Halawa family prepare bedroom in advance of return to Ireland

‘He’s saying I miss the Irish milk, the Irish yoghurt, the Irish dairy’

Posting and photograph by Ibrahim Halawa on his Facebook page on Friday:  “Finally the day where I can see the sky without bars, smell fresh air, walk freely and smile deeply from the bottom of my heart. But I miss one thing and it’s being home.                                             I wanna thank the team at the embassy who worked very hard. The ambassador Sean O’Regan, former ambassador Damien Cole, Shane Gleeson, Vincent Herlihy. Thank you to everyone who helped I love you all.”

Posting and photograph by Ibrahim Halawa on his Facebook page on Friday: “Finally the day where I can see the sky without bars, smell fresh air, walk freely and smile deeply from the bottom of my heart. But I miss one thing and it’s being home. I wanna thank the team at the embassy who worked very hard. The ambassador Sean O’Regan, former ambassador Damien Cole, Shane Gleeson, Vincent Herlihy. Thank you to everyone who helped I love you all.”

 

Ibrahim Halawa’s family said on Sunday night his safety remained a concern until he boards a plane and leaves Egypt.

Mr Halawa, from Firhouse, Tallaght, in south Dublin, was released from prison in Cairo on Thursday night, one month after his acquittal on all charges relating to a protest against the military coup in Egypt in 2013.

One of Mr Halawa’s three sisters, Omaima, who was detained with him in August 2013 but released on bail three months later, said the atmosphere at home was “full of excitement” but they were “constantly waiting for him to leave Egypt”.

“We’re hoping that he leaves there safely... Once he gets on the plane, that’s when we can truly relax. We’re really concerned about his safety at the moment,” she said.

Over the weekend, his family in Ireland have had only brief contact with him over the phone as he is “busy sorting out paperwork” for travel back to Dublin, and meeting friends and family in Egypt.

She said her brother had been sending them pictures through a family group chat documenting the moments since his release.

Social media

“He’s found a lot of changes on social media networks. He keeps asking me. ‘How do I do this on Facebook? How do I do that?’ He’s sending us pictures in the family group chat and updating us. It’s kind of like him trying to go back to his daily life. He’s trying to refill the gap that was left,” she said.

Mr Halawa was arrested in Egypt when he was 17. Now 21, his sister said he had been reminiscing about life in Ireland and hoping to go back to how things were.
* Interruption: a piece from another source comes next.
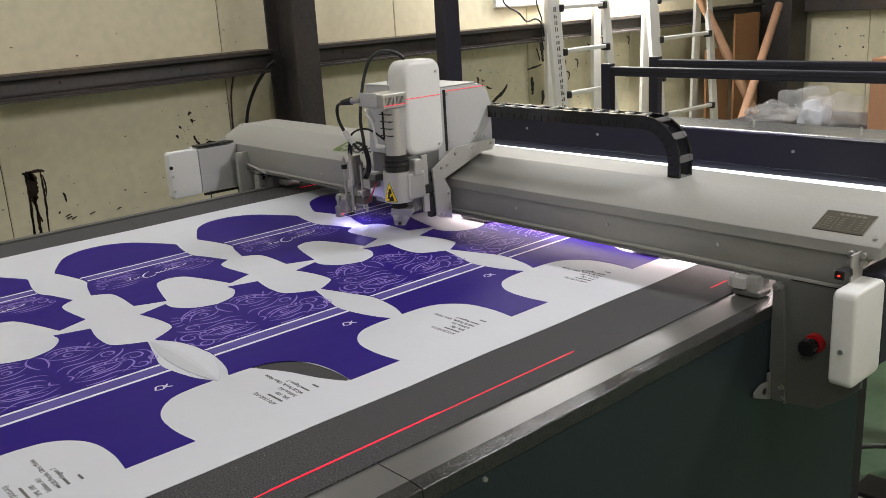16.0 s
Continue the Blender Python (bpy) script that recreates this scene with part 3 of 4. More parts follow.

“He’s saying I miss the Irish milk, the Irish yoghurt, the Irish dairy... All he wants is to just feel like he’s home. He wants to go back to the breakfast he used to have, the food he used to eat even the clothes he used to wear,” she added.

Ms Halawa also said she briefly discussed with her brother his plans when he comes back to Ireland. She said he wanted to start driving when he comes back home.

Difficult adjustment

“The other day I was like, ‘Ibrahim you need to start studying for your theory test [if you want to drive]’ so I started sending him links of the theory test. What we’re trying to do is tell him you can still pick up where you left,” she said, adding that it would still be a difficult adjustment as so much time has passed.

“His friends have graduated and have started their careers,” she said.

“We were speaking about what he plans to do with his studies and he said ‘I can’t stay for a whole year without going back to some sort of education, because four years of my life have already gone’. He knows that he’s lost so much time and he’s not willing to lose anymore,” said Ms Halawa.

She reflected on their experience after they were released. “When someone is released, it’s not possible to pick up where you left. You’re trying to cope with everything that changed… It’s very hard to just go back.”

She said they are preparing for his homecoming. “We’re preparing his bedroom and getting it ready. We’re all getting him gifts as well.”

Ms Halawa told her brother about the gift she got him: a coffee machine, a shared interest between her and her brother.

“When I was telling him about the present I got him, he said, ‘Oh Omaima, I haven’t had a proper cup of coffee in four years,” she said.